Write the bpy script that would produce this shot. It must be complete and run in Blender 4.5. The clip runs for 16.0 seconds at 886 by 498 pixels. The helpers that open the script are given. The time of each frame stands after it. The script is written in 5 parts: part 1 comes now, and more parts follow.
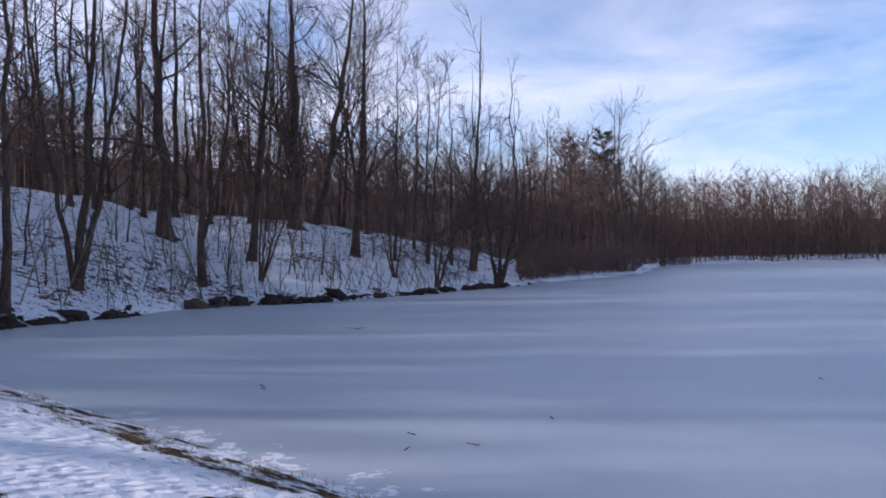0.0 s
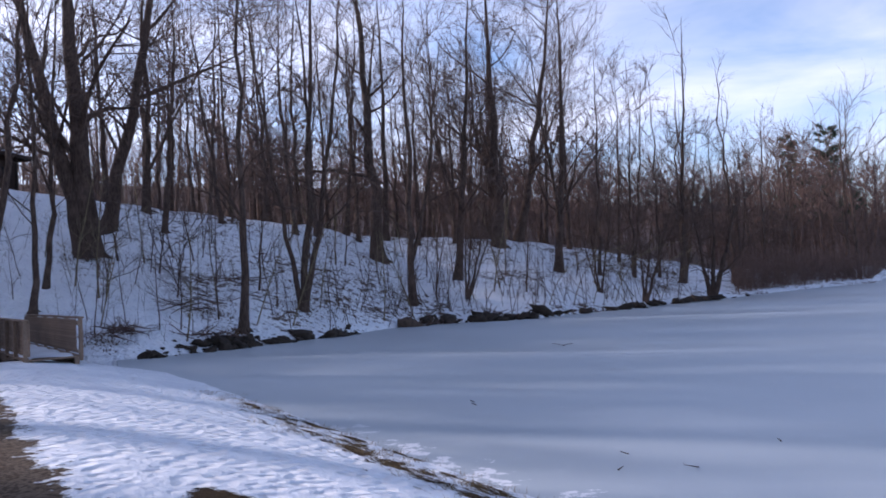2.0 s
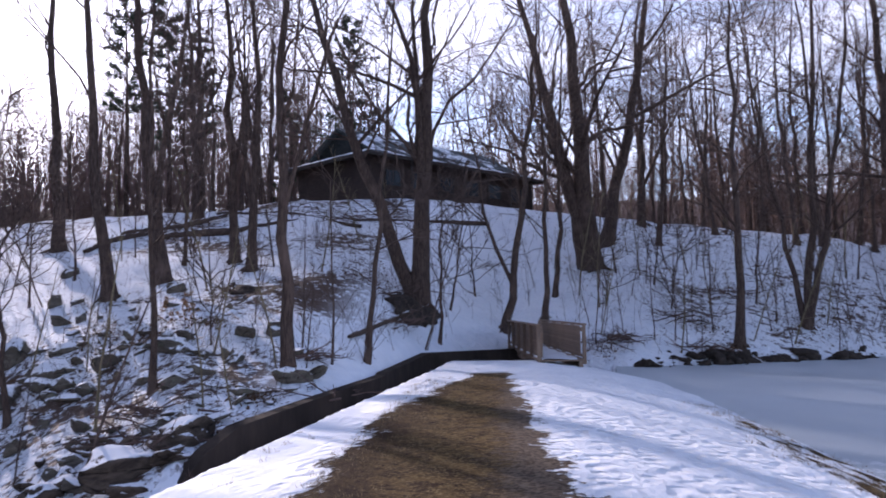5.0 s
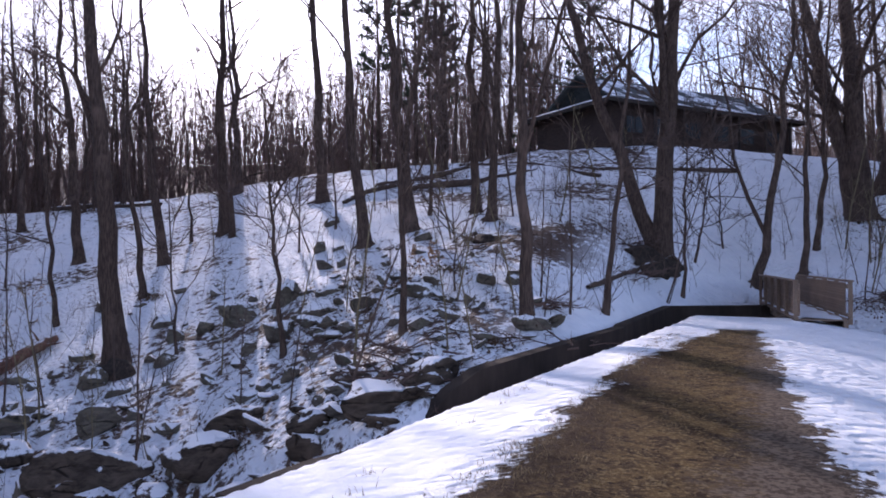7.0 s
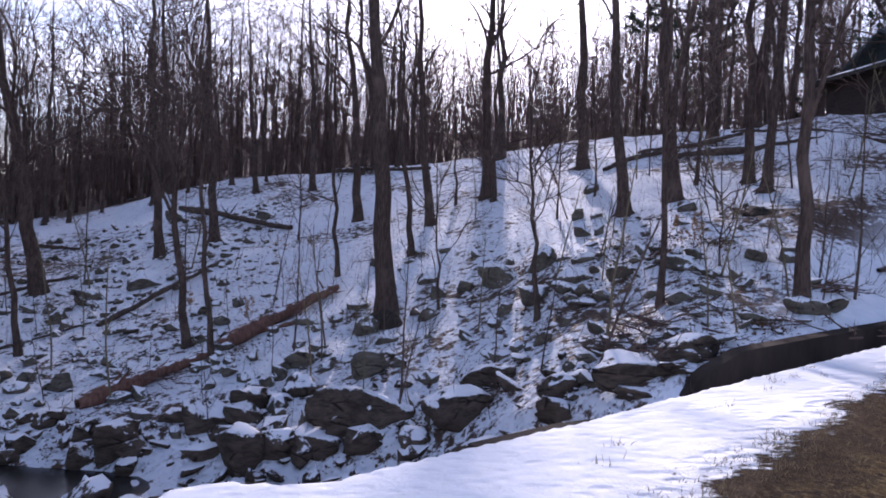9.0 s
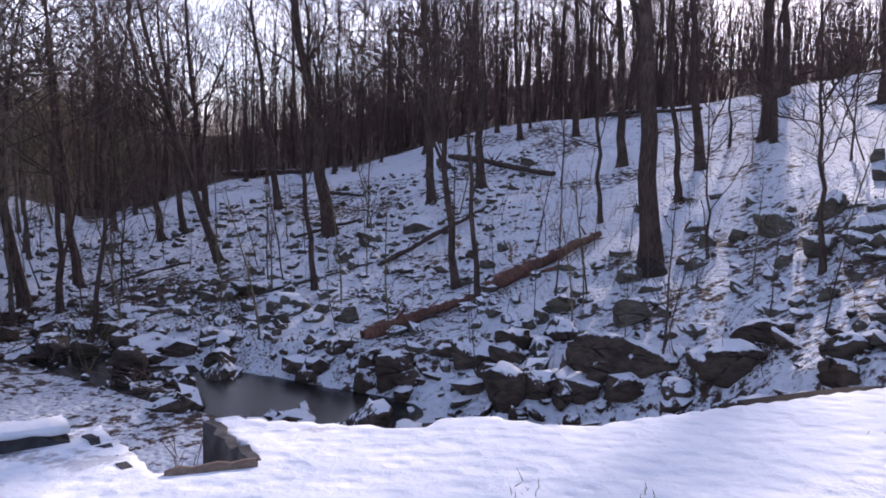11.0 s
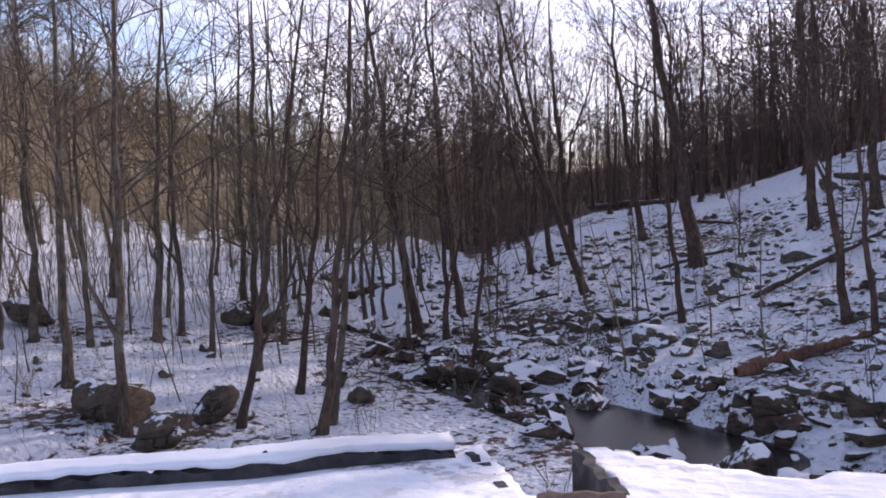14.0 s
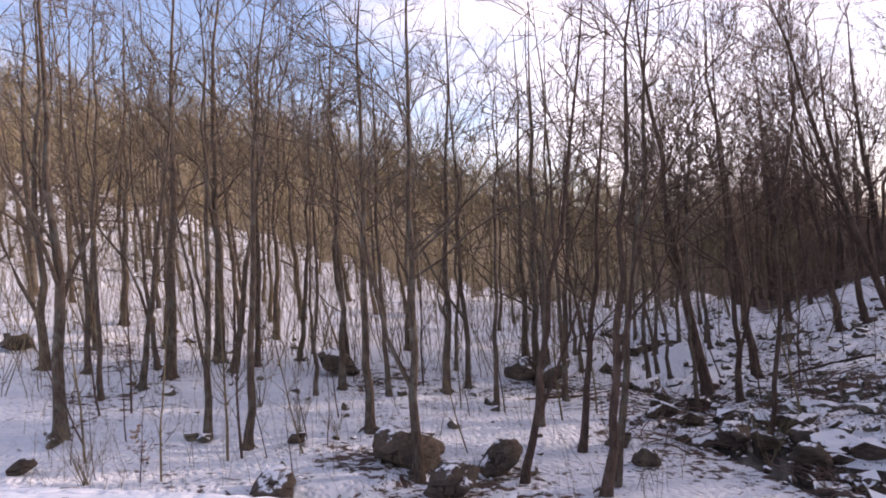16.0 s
--
# REQUIREMENT
Copy the data exactly. Any picture it contains is to be omitted.

# TASK RESPONSE
Write the bpy script that would produce this shot. It must be complete and run in Blender 4.5. The clip runs for 16.0 seconds at 886 by 498 pixels. The helpers that open the script are given. The time of each frame stands after it. The script is written in 5 parts: part 1 comes now, and more parts follow.
0.0 s
2.0 s
5.0 s
7.0 s
9.0 s
11.0 s
14.0 s
16.0 s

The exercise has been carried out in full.